Direction: Show every line containing "with" by copying it.
[Begin]
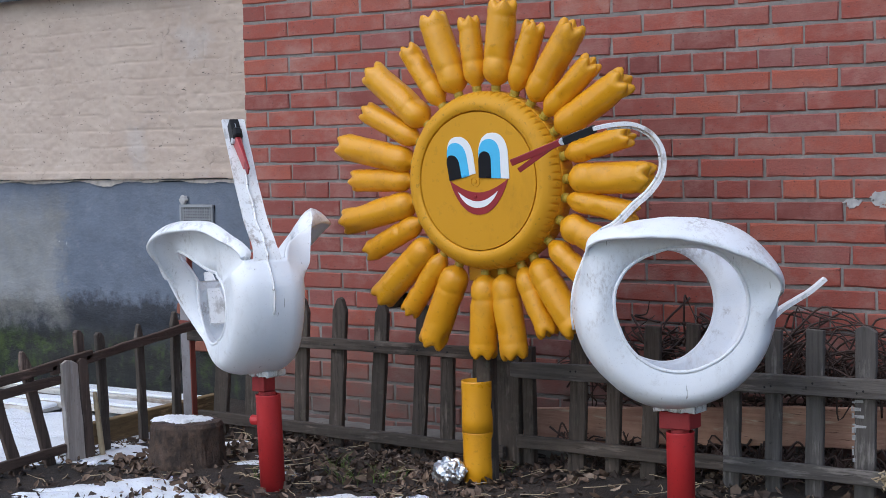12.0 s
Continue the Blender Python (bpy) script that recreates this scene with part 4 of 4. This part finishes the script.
def post_of(root, x, y, top, base_w, lean, bolt):
    """White pad, red block and red steel pipe under a swan."""
    holder = thing("swan_post", (x, y, 0), "red-painted steel pipe post with a red wooden block", "post", "swan posts")
    z1 = top - 0.088
    part("pipe", moved(lathe(((0.044, -0.02), (0.044, z1 - 0.005), (0.0445, z1), (0.038, z1), (0.037, z1 - 0.04)), 32), Matrix(((1, 0, lean[0], 0), (0, 1, lean[1], 0), (0, 0, 1, 0), (0, 0, 0, 1)))), RED, holder, "bright red pipe", smooth=True)
    c = lean[0] * top
    wide, deep = (0.029, 0.030) if bolt else (base_w * 0.75, 0.04)
    shift = -0.018 if bolt else 0.0
    part("block", rough_up(box(c + shift - wide, c + shift + wide, -deep, deep, z1 + 0.012, top - 0.022, 0.003), 0.003), RED_WOOD, holder, "chipped red wooden block")
    part("dowel", moved(lathe(((0.03, z1 - 0.05), (0.03, z1 + 0.01)), 16), Matrix.Translation((c, 0, 0))), RED_WOOD, holder)
    pad = box(c - base_w, c + base_w, -0.045, 0.045, top - 0.0215, top, 0.002)
    bmesh.ops.subdivide_edges(pad, edges=[e for e in pad.edges if abs(e.verts[0].co.x - e.verts[1].co.x) > 0.04], cuts=14)
    for v in pad.verts:
        if v.co.z < top - 0.01:
            v.co.z += (0.016 if bolt else 0.004) * noise.noise(Vector((v.co.x * 60, 3, 1)))
    part("pad", rough_up(pad, 0.004, 30), CHIPPED_WHITE, holder, "chipped white-painted wooden pad")
    if bolt:
        part("pipe_stub", moved(lathe(((0.017, 0), (0.018, 0.004), (0.018, 0.028), (0.015, 0.032)), 16), along((-0.036 + lean[0] * 0.243, -0.012, 0.243), (-0.3, -0.06, 0.243))), RED, holder)


swan_right = swan((2.500, -0.82, 0.676), 218, "white painted tyre swan with a curled neck and clamp beak",
                  ((12, 0.09, 0.285, 0.12, 0.25), (26, 0.13, 0.245, 0.140, 0.225), (45, 0.14, 0.215, 0.142, 0.203), (65, 0.145, 0.196, 0.142, 0.188), (90, 0.150, 0.196, 0.145, 0.187), (120, 0.152, 0.212, 0.147, 0.195), (148, 0.150, 0.242, 0.146, 0.218), (170, 0.125, 0.274, 0.138, 0.250), (196, 0.07, 0.292, 0.12, 0.262)),
                  ((0, 0.065, 0.295, 0.142, 0.24), (33, 0.14, 0.330, 0.135, 0.318), (40, 0.175, 0.328, 0.13, 0.342), (47, 0.215, 0.301, 0.135, 0.328), (55, 0.245, 0.268, 0.145, 0.306), (71, 0.26, 0.230, 0.155, 0.279), (91, 0.26, 0.209, 0.16, 0.266), (110, 0.26, 0.203, 0.16, 0.266), (128, 0.26, 0.208, 0.16, 0.274), (146, 0.25, 0.236, 0.16, 0.283), (158, 0.24, 0.266, 0.165, 0.290), (166, 0.20, 0.279, 0.155, 0.291), (178, 0.105, 0.285, 0.145, 0.270), (200, 0.065, 0.292, 0.142, 0.240)),
                  ((0.288, 0.0), (0.2775, 0.077), (0.256, 0.148), (0.219, 0.218), (0.165, 0.252), (0.111, 0.304), (0.060, 0.349), (0.026, 0.403), (0.026, 0.468), (0.060, 0.520), (0.115, 0.546), (0.175, 0.545), (0.232, 0.535)),
                  lambda t: 0.105 - 0.05 * min(1.0, 1.6 * t), 2.0,
                  ((-0.27, 0, -0.075), (-0.32, 0, -0.022), (-0.372, 0, 0.010), (-0.415, 0, 0.035), (-0.462, 0, 0.072)), 1.045,
                  ((-90, 0.176), (-15, 0.183), (19, 0.206), (36, 0.207), (65, 0.192), (91, 0.19), (118, 0.198), (143, 0.20), (177, 0.196), (204, 0.194), (243, 0.178), (270, 0.176)), 0.0,
                  far_bead=((-90, 0.184), (0, 0.18), (60, 0.175), (94, 0.170), (133, 0.150), (173, 0.152), (218, 0.165), (257, 0.184), (270, 0.184)))
beak(swan_right, (0.321, 0.0, 0.501), (0.475, 0.0, 0.441), (0.452, 0.0, 0.418), (0.222, 0, 0.537), 0.020, RED_PLASTIC, RED_PLASTIC, 0.0072)
post_of(swan_right, 2.51, -0.80, 0.370, 0.071, (0, 0), False)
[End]
Result of this exercise:
Continue the Blender Python (bpy) script that recreates this scene with part 4 of 4. This part finishes the script.
    holder = thing("swan_post", (x, y, 0), "red-painted steel pipe post with a red wooden block", "post", "swan posts")
swan_right = swan((2.500, -0.82, 0.676), 218, "white painted tyre swan with a curled neck and clamp beak",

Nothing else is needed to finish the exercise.